By Barry Benepe
Walking is both the expression of freedom and an embrace of space. An automobile driver is imprisoned in a mobile metal box. Amos Hawley, a professor of sociology at the University of Michigan said in 1962, “If it is true that life is lived largely on foot, that the deep and enriching experiences are had only in lingering associations…the decline in time spent as a pedestrian, while the…time spent in vehicular movement steadily mounts, may suggest an increasing casualness and irresponsibility in urban life.” A person in a vehicle is moved from place to place. A person walking moves from place to place with a maximum of free choice.
Bernard Rudofsky, who enjoyed a particularly deep awareness of city form, observed, “Above all is the humaneness of this architecture that should bring forth some response in us… Photographs can only hint at the actual experience of traversing passages through complicated spaces that play on all senses: sheafs of light-piercing darkness; waves of coolness and warmth; the echo of one’s own footsteps; the odor of sunbaked stones. The sum of these impressions adds up to an aesthetic adventure that, modest though it is, we are usually denied.”
The streets of Paris, which reflect a 1,000-year history and the passage of millions of footfalls, are largely spared the relentless walls of steel which have characterized Manhattan streets since the onset of automobile curbside parking in the 1930s. In Paris, the walls of stone buildings bond with stone pavement visible from both sides of the street. Thus, one has a clear definition of place.
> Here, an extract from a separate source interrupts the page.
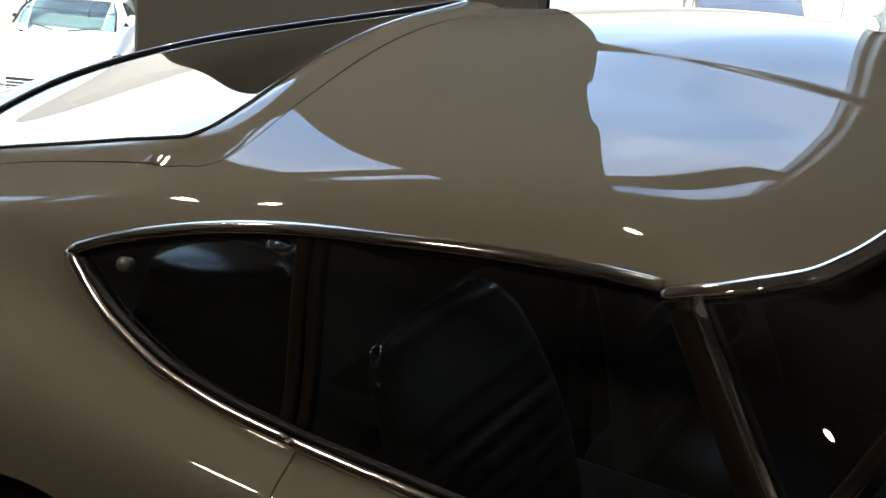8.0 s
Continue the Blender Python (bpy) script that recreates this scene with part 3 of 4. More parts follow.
# side glass, pillars and chrome round the windows
B_LINE = lambda z: 1.450 - 0.20 * (z - 0.766)
for s in (-1, 1):
    m = Matrix.Diagonal((1, -s, 1, 1))
    def side_part(name, bm, material, label="", smooth=True, parent=car):
        if s > 0:
            bmesh.ops.transform(bm, matrix=m, verts=bm.verts)
            bmesh.ops.reverse_faces(bm, faces=bm.faces)
        return part(name, bm, material, parent, label, smooth)
    side_part("quarter_glass", panel(4, (-1,), sink=0.010, flange=0.0, select=lambda x, y, z: x < B_LINE(z)), GLASS)
    side_part("door_glass", panel(4, (-1,), sink=0.012, flange=0.0, select=lambda x, y, z: B_LINE(z) < x < 1.93 + (1.079 - z) * 0.885), GLASS)
    top = [on_skin_xz(x, z) for x, z in WIN_TOP]
    low = [on_skin_xz(x, z) for x, z in WIN_LOW]
    side_part("roof_rail_trim", rod([p + np.array([0, -0.002, 0.002]) for p in top], 0.0112, 8, flat=0.6, up=(0, -0.6, 0.8)), STAINLESS)
    cut = int(np.searchsorted([p[0] for p in low], B_LINE(0.766) + 0.004))
    side_part("quarter_sill_trim", rod([p + np.array([0, -0.002, 0.001]) for p in low[:cut + 1]], 0.0118, 8, flat=0.6, up=(0, -0.6, 0.8)), STAINLESS)
    side_part("door_sill_trim", rod([p + np.array([0, -0.002, 0.001]) for p in low[cut:]], 0.0118, 8, flat=0.6, up=(0, -0.6, 0.8)), STAINLESS)
    seal = [p + np.array([0, 0.006, -0.012]) for p in top[2:]]
    side_part("window_seal", rod(seal, 0.008, 6, flat=0.6), RUBBER)
    side_part("window_seal", rod([p + np.array([0.002, 0.004, 0.014]) for p in low[2:]], 0.008, 6, flat=0.6), RUBBER)
    bp = [on_skin_xz(B_LINE(z), z) for z in np.linspace(0.772, 1.022, 14)]
    side_part("door_pillar", rod([p + np.array([-0.010, 0.004, 0]) for p in bp], 0.011, 8, flat=0.7, up=(0, -1, 0.2)), PILLAR)
    side_part("door_window_frame", rod([p + np.array([0.016, 0.004, 0]) for p in bp], 0.009, 8, flat=0.7, up=(0, -1, 0.2)), PILLAR)
    # windscreen pillar: black post with a bright strip ahead of it
    a, b = np.array([1.930, -0.551, 1.070]), np.array([2.206, -0.698, 0.762])
    bow = lambda f: np.array([0.0, -0.012, 0.008]) * 4 * f * (1 - f)
    fs = np.linspace(0, 1, 16)
    side_part("windscreen_pillar", rod([a + (b - a) * f + bow(f) + np.array([0.008, 0.006, 0]) for f in fs], 0.020, 10, flat=0.45, up=(-0.3, -0.9, 0.3)), PILLAR)
    side_part("pillar_trim", rod([a + (b - a) * f + bow(f) + np.array([0.034, 0.003, 0.004]) for f in fs], 0.0118, 10, flat=0.55, up=(-0.3, -0.9, 0.3)), STAINLESS)
    side_part("windscreen_seal", rod([a + (b - a) * f + bow(f) + np.array([0.050, 0.010, 0.002]) for f in fs], 0.006, 8, flat=0.8), RUBBER)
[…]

In Manhattan, we have begun to open our historical living City to sensory experience. Spaces have been retaken from parked and moving cars and made available to those of us on foot and relaxing on seats at tables in landscaped surroundings. There, we can relax, read, converse, eat, drink, or simply snooze in the noonday sun. One of our longtime neighbors, former New York State Senator Whitney (Mike) North Seymour, Jr., once headed the New York Park Association, which lobbied successfully to legalize outdoor cafes to add to street life. Pop-up cafes and gardens have further enlivened streets at a human scale. We should continue reshaping our City to benefit those of us on foot.
Cardinal François Marty, Archbishop of Paris, preaching from Notre Dame in 1976 intoned, “The city requires a change in the rhythm of its life with more place for silence.”
This was echoed by An Observer in the City who stated, “I have a fantasy. One Spring Sunday, after due warning, the Mayor will declare a day of peace in the city without traffic…The joy of walking in a city will be discovered by hundreds of thousands [who] will discover the beauties of their own neighborhoods. They will come onto the intimate contact with history walking great distances through the city; and it will be incredibly peaceful. Forgotten sounds will be heard: a ship in the harbor, gulls, a purple finch, wind in the trees, children’s voices, human conversations, and street music. The smell of flowering shrubs or cut grass will be freed from the blanket of pollution. Walking will be a simple matter for the very young as well as the old and infirm. Bicycles will appear everywhere…It will be a calm day of simple pleasure and direct experience with immediate surroundings.” (That “Observer” may have been an anonymous New Yorker columnist in the 1960s.)
We should keep these thoughts in mind as we help shape our City.